Начинается речь с утверждения, что Горький — «крупнейший на обозреваемом историческом отрезке властитель дум и деятель культуры в нашей стране». Тут очень важно отсутствие слова «писатель». Да, думами властвовал, деятелем культуры, редактором, издателем, организатором был — ну а что все-таки с писательством?

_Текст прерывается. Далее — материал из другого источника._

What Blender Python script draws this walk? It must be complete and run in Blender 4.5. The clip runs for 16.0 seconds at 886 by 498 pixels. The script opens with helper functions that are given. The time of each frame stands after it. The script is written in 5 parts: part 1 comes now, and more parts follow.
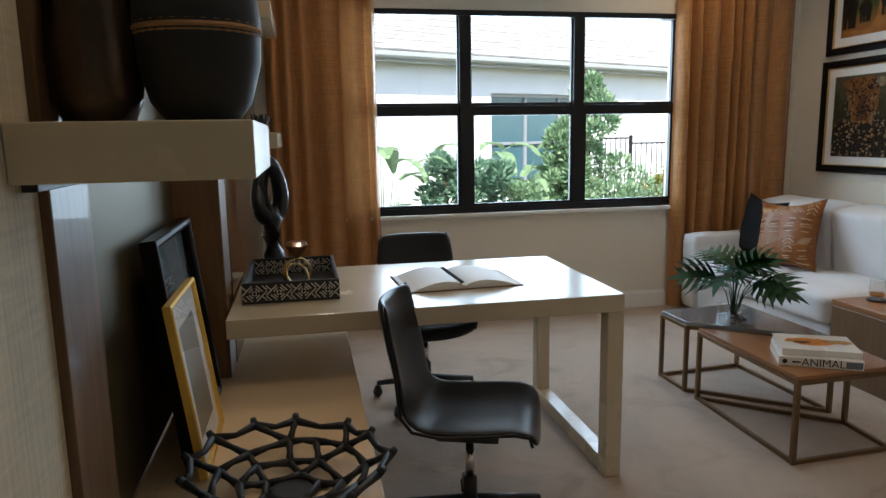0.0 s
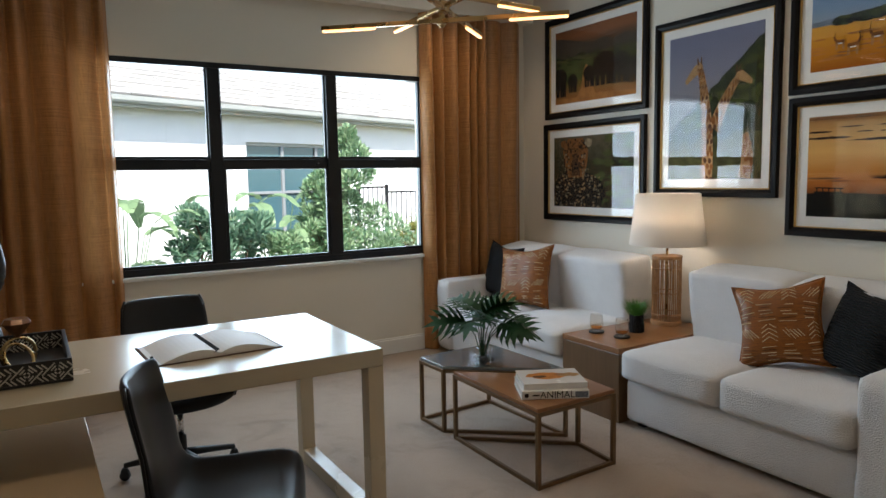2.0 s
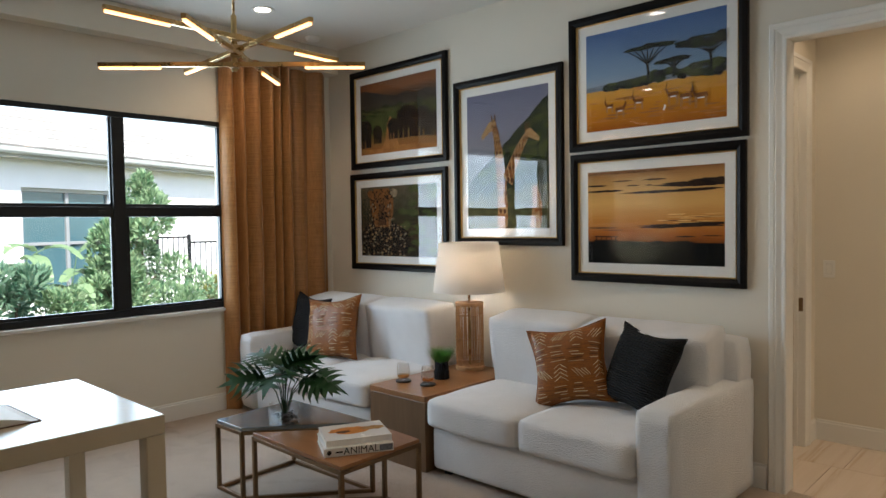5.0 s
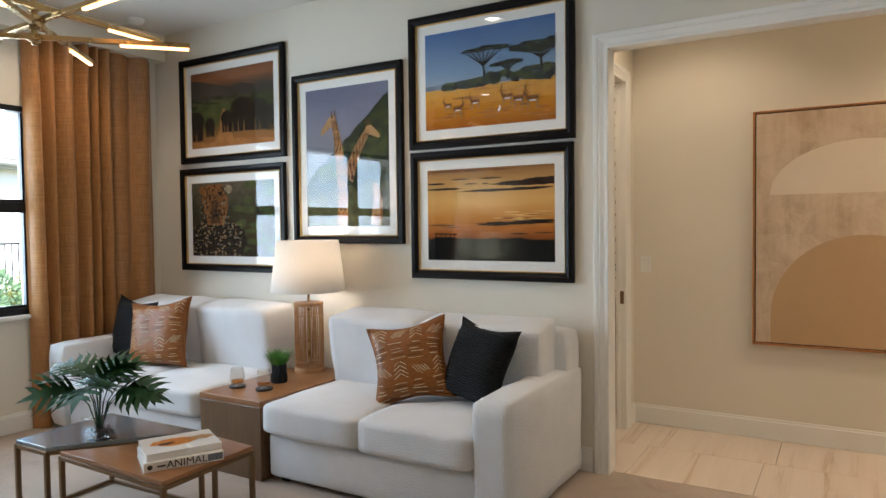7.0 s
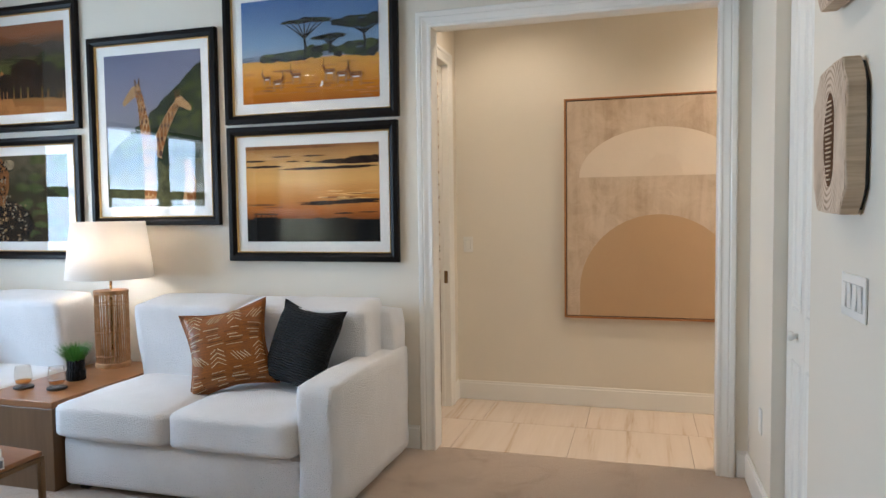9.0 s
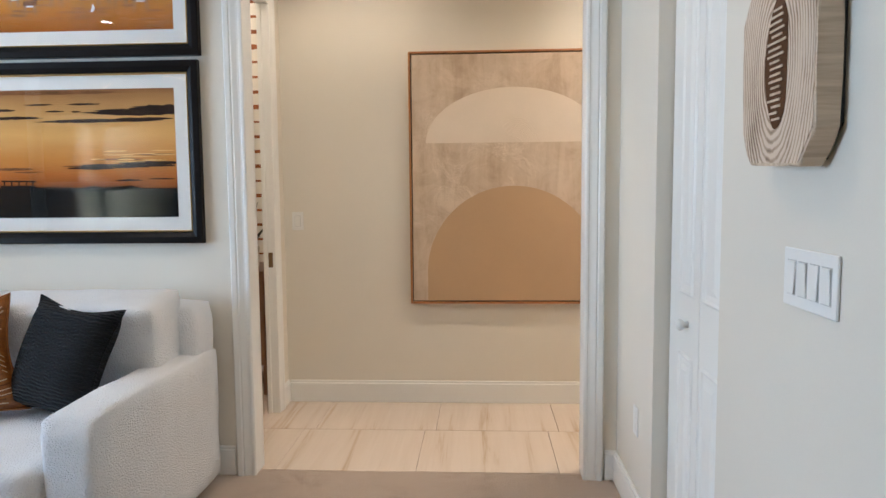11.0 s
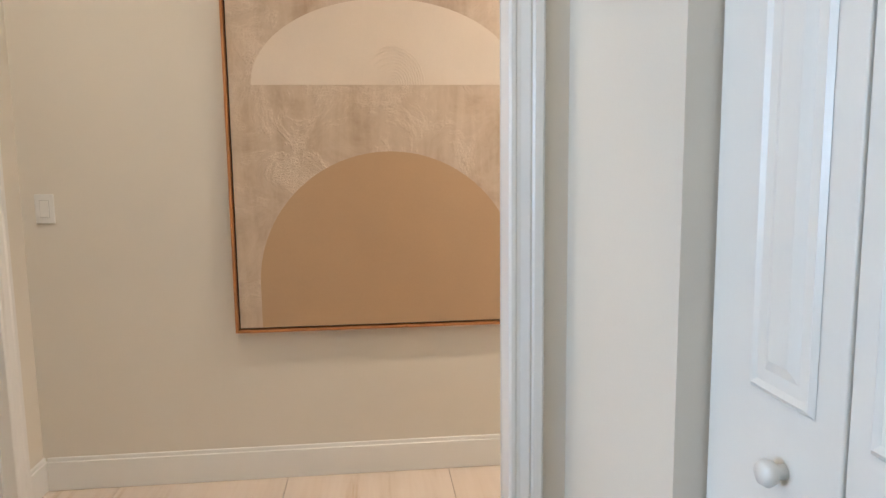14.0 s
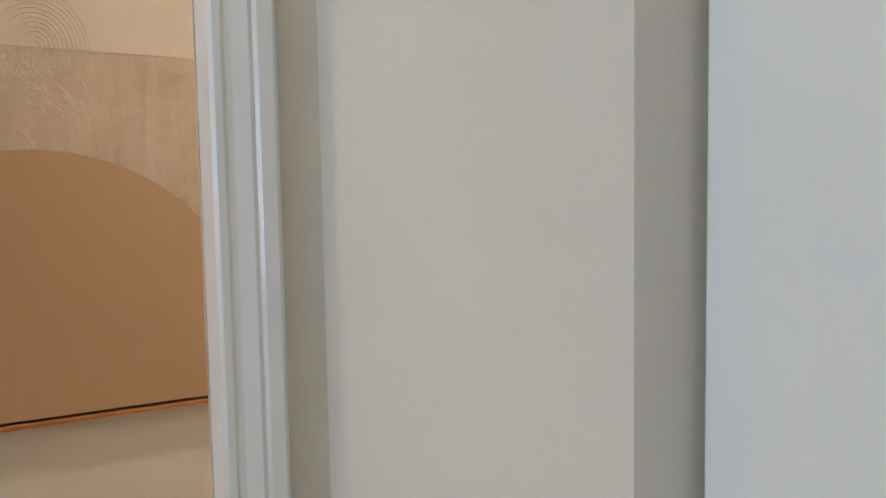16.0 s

И далее Леонов позволяет себе прямые сомнения в долгожительстве прозы того, кому он якобы свил свой венок: «…еще и не приспела пора для окончательной оценки Горького, но видно уже теперь, что из тройки замечательных русских писателей, вместе с ним перешагнувших рубеж века, этот мастер слова и жизни если не сильнее, то шире других повлиял на общественное мнение своего поколения. Почти равные по заданной потенциальной мощности, они крайне разнятся по характеру своих литературных судеб. Время покажет, насколько отразится, и отразится ли, почти молниеносный подъем горьковской славы на длительности ее последующего бега».
В этом есть даже некоторая наглость: Кремлевский дворец все-таки не место для вполне прозрачной крамолы.
Леонов поясняет: «Большая и круглая дата, ради которой мы собрались, обязывает нас к искренности».
Во всем своем выступлении Леонов эту линию выдерживает. Соглашается с тем, что Горький «признанный арбитр основных человеческих достоинств», «вожак двух сряду штурмующих поколений», «учитель, предназначенный формулировать гражданские заповеди века»… Но вот о писателе Горьком Леонов будто бы и не помнил в первой части своей речи.